Above all, though, we are priests, ordained to serve God and to serve you, God's people. We are consecrated to stand in your midst in the person of Jesus Christ, Head and Shepherd of the Church. The history of the Church here in Maine is rich in its examples of priests, both religious and diocesan, serving faithfully, selflessly and, at times, courageously over 400 years of dramatically changing circumstances.
At this time in our diocese, our priests have had to imagine, learn and live our ministry in new ways unanticipated when the majority of us were in seminary. Most of us are responsible for several communities now rather than a single church. We share leadership responsibility with deacons and lay ecclesial ministers without backing off from our own divinely ordained duty to govern our communities. We are always stretching, often weary, sometimes anxious as we lead the Church into uncharted waters…as John Paul II said, "into the deep."
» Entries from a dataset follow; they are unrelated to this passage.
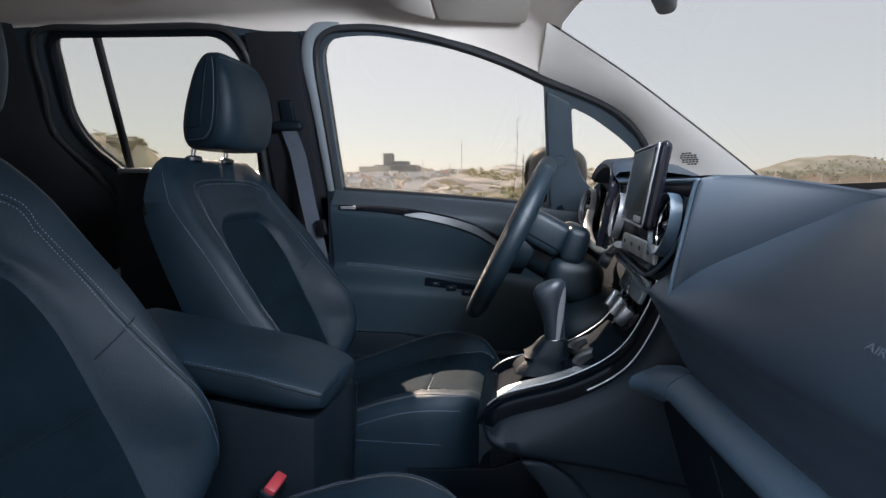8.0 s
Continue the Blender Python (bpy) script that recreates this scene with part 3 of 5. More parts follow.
def head_ring(z, grow=0.0, n=44):
    mid, half, wide = head_half(z)
    out = []
    for k in range(n):
        a = 2 * math.pi * k / n
        c, s = math.cos(a), math.sin(a)
        e = 0.46
        out.append(Vector((mid + (half + grow) * math.copysign(abs(c) ** e, c), (wide + grow) * math.copysign(abs(s) ** e, s), z)))
    return out


def cushion_half(x):
    return 0.252 * (1 - 0.44 * max(0.0, (x + 0.19) / 0.17) ** 2.4)


def panel_half(x):
    """Half the width of the middle panel of the cushion; it flares towards the front seam."""
    return lerp_table([(-0.57, 0.100), (-0.265, 0.106), (-0.185, 0.115), (-0.12, 0.136), (-0.06, 0.175)], x)


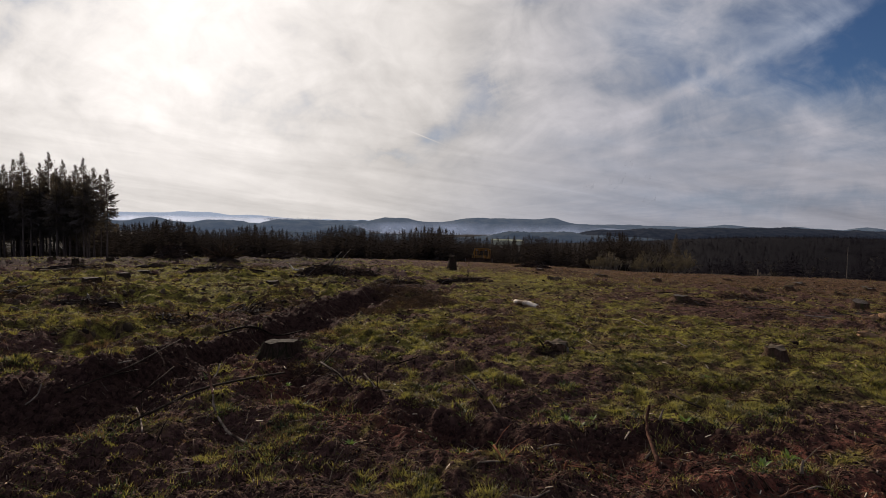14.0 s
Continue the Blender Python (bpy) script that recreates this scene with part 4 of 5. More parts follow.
# low windrows of brush over the rough ground below the tall firs
for k, (bx, by, rx, ry, bh) in enumerate([(-13.4, 17.0, 1.7, 0.25, 0.20), (-11.0, 14.1, 1.2, 0.25, 0.16), (-15.8, 21.2, 1.7, 0.3, 0.22), (-9.8, 21.6, 1.8, 0.35, 0.18), (-6.0, 17.4, 1.2, 0.25, 0.12), (-8.4, 11.5, 0.9, 0.25, 0.12),
                                         (-10.6, 12.1, 0.8, 0.2, 0.12), (-4.9, 18.8, 1.2, 0.3, 0.16), (-12.2, 26.2, 2.0, 0.4, 0.24), (-18.0, 25.2, 1.6, 0.35, 0.26), (-8.0, 30.0, 1.8, 0.4, 0.22), (-5.3, 9.6, 0.6, 0.2, 0.08)]):
    slash_pile(bx, by, rx, ry, bh, 12, 60 + k, "low windrow of dark brush in rough turf", 0.6)
    bracken(bx + 0.6, by - 0.5, 0.5 * rx, 0.8 * bh + 0.06, 60, 260 + k)


root_wad(-13.95, 31.0, 0.9, 1)


# ---- trees ----
def ground_z(x, y):
    return float(base_height(np.array(float(x)), np.array(float(y))))


def trunk_shape(seed, hh, r, sides=9, stubs=14):
    rng = random.Random(seed)
    pts = [(0.06 * math.sin(i * 0.9 + seed), 0.06 * math.cos(i * 0.7 + seed), -0.4 + (hh + 0.4) * i / 9) for i in range(10)]
    s = Shape().tube(pts, [r * (1.25 if i == 0 else 1 - 0.095 * i) for i in range(10)], sides, rough=0.05, rng=rng)
    for k in range(stubs):
        z, a = rng.uniform(0.12, 0.5) * hh, rng.random() * 6.28
        d = Vector((math.cos(a), math.sin(a), rng.uniform(-0.4, 0.1)))
        s.tube([Vector((0, 0, z)) + d * r * 0.6, Vector((0, 0, z)) + d * rng.uniform(0.6, 1.8)], [0.035, 0.01], 3, cap=False)
    return s


def spire_crown(seed, top, low, reach):
    """A fir's crown: single boughs up the stem, short and rising at the spire, long and level below, each hung with sprays."""
    rng = random.Random(seed)
    s = Shape()
    z = top - 0.35
    while z > low:
        depth = top - z
        thin = min(1.0, (z - low) / 3.0)
        for b in range(4):
            if rng.random() > 0.40 + 0.55 * thin:
                continue
            a = rng.random() * 6.28
            ln = (min(0.38 * depth + 0.12, reach * 1.22) * rng.uniform(0.55, 1.18)) * (0.75 + 0.25 * thin)
            d = Vector((math.cos(a), math.sin(a), 0))
            side = Vector((-d.y, d.x, 0))
            up = 0.55 - 0.95 * min(1.0, depth / 8.0) + rng.uniform(-0.12, 0.12)
            base = Vector((0, 0, z + rng.uniform(-0.15, 0.15)))
            spine = lambda q: base + d * ln * q + Vector((0, 0, ln * (up * q + 0.25 * q * q)))
            s.face([base + Vector((0, 0, 0.03)), base - Vector((0, 0, 0.03)), spine(0.5)])
            s.face([spine(0.45) + Vector((0, 0, 0.02)), spine(0.45) - Vector((0, 0, 0.02)), spine(1.0)])
            n = max(3, int(ln * 3.2))
            for k in range(n):
                q = 0.18 + 0.82 * (k + rng.random()) / n
                if rng.random() > 0.35 + 0.65 * thin:
                    continue
                c = spine(q)
                sp = (0.32 * ln * (1 - q) + 0.05 + 0.10 * ln) * rng.uniform(0.7, 1.3)
                for sg in (1, -1):
                    tip = c + side * sg * sp + d * sp * 0.7 - Vector((0, 0, sp * rng.uniform(0.15, 0.7)))
                    wd = d * min(0.12, 0.10 * ln + 0.02) + Vector((0, 0, 0.03))
                    s.face([c - wd, c + wd, tip])
                s.face([c - d * 0.05, c + d * 0.05, c + d * 0.05 - Vector((0, 0, sp * rng.uniform(0.5, 1.0)))])
        z -= rng.uniform(0.07, 0.15) + 0.016 * depth
    for t in (Vector((0.05, 0, 0)), Vector((0, 0.05, 0))):
        s.face([Vector((0, 0, top - 0.7)) + t, Vector((0, 0, top - 0.7)) - t, (0, 0, top)])
    return s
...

But we are here. With you. For you. And the Holy Spirit who dwells in our midst leads us forward. It is all about our common call to grow in holiness and live the mission given us in baptism: to proclaim the Gospel of Christ by word and the witness of our lives. As my ordination invitation back in 1972 put it, "Today I am given to you by God that I might serve you, and that together we might serve Him."
During this Year for Priests, please pray for your priests and your bishop. Pray that we will grow daily in the holiness and zeal exemplified by St. John Vianney, patron of priests. Thank your priests for their service to you. Step up and participate actively in your parish's life and ministries. Be an evangelizer, leading others to (and back to) Christ and his Church. Pray for vocations, and for the eight fine young men now studying for the priesthood. And to my brother priests, you who are, says the Church, a bishop's brothers, sons and friends, a heartfelt Thank You! You are a source of strength and inspiration to me as together we lead our people in the New Evangelization, telling anew the story of Jesus.
Mary, Queen of the clergy, pray for us! St. John Vianney, pray for us!